The idea came, incongruously, from the Houthis in Yemen, the scrappy, Iranian-backed rebels who have bedevilled an American-backed coalition of Gulf States for years and rule a swathe of territory in northern Yemen. The Houthis, who wield a vast arsenal of cruise and ballistic missiles, kamikaze boats and long-range drones, have used the radars to track Emirati and Saudi ships.
Then the commanding general of the Second Marine Division, Maj. Gen. Francis L. Donovan saw what the Houthis were doing back when he was leading a Fifth Fleet amphibious task force operating in the southern Red Sea.
“We were trying to figure out how they were targeting coalition shipping,” General Donovan said in an interview. Soon he realised that the Houthis were using off-the-shelf radars, mounting them on vehicles on the shore and moving them around.
General Donovan thought the manoeuvres were perfect for mobile, on-the-move Marines. He challenged his Second Light Armoured Reconnaissance Battalion to develop a similar system.
One year later, Sergeant Swinton and Staff Sgt Joseph Owen, a platoon commander with a tour in Afghanistan under his belt, were checking to see if the Houthi-inspired radar system would work against Russian ships in the Baltics.

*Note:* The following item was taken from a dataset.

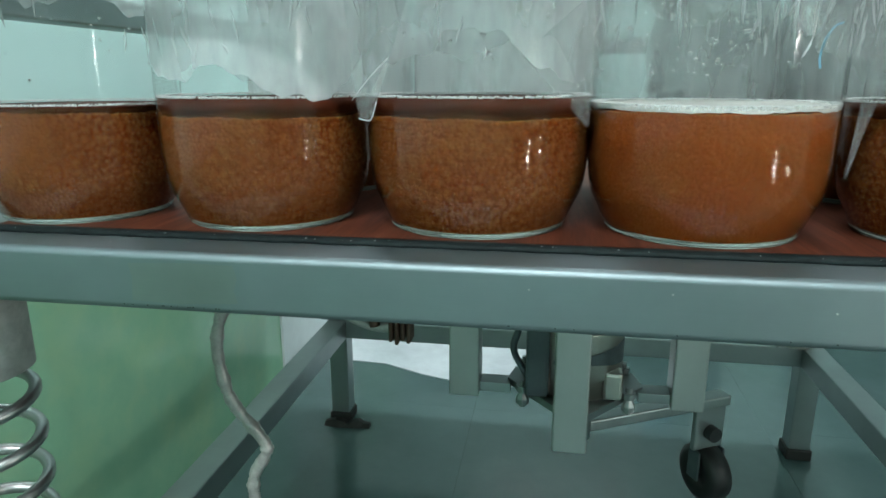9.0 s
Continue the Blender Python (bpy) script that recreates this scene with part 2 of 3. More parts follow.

For Sweden, any system that can detect goings-on in the archipelago is worth incorporating into its arsenal, said Rear Adm. Ewa Skoog Haslum, the Swedish navy chief. The shallow waters that surround the islands make it easy for Russian submarines to hide, she said.
“It’s very hard to have the anti-submarine warfare hunting in the archipelago,” Admiral Haslum said in an interview in Stockholm. “You need specific capabilities.”
No one is saying the Simrad boat radar can detect Russian submarines in the archipelago. But that, General Donovan said, is the beauty of working in an alliance.
“There’s not one thing that does all, but we will provide one medium, and someone else will take care of other mediums,” he said.
Russia does not have any partners right now, he noted. “Our strength is our allies and partners, and how we bring that all together.”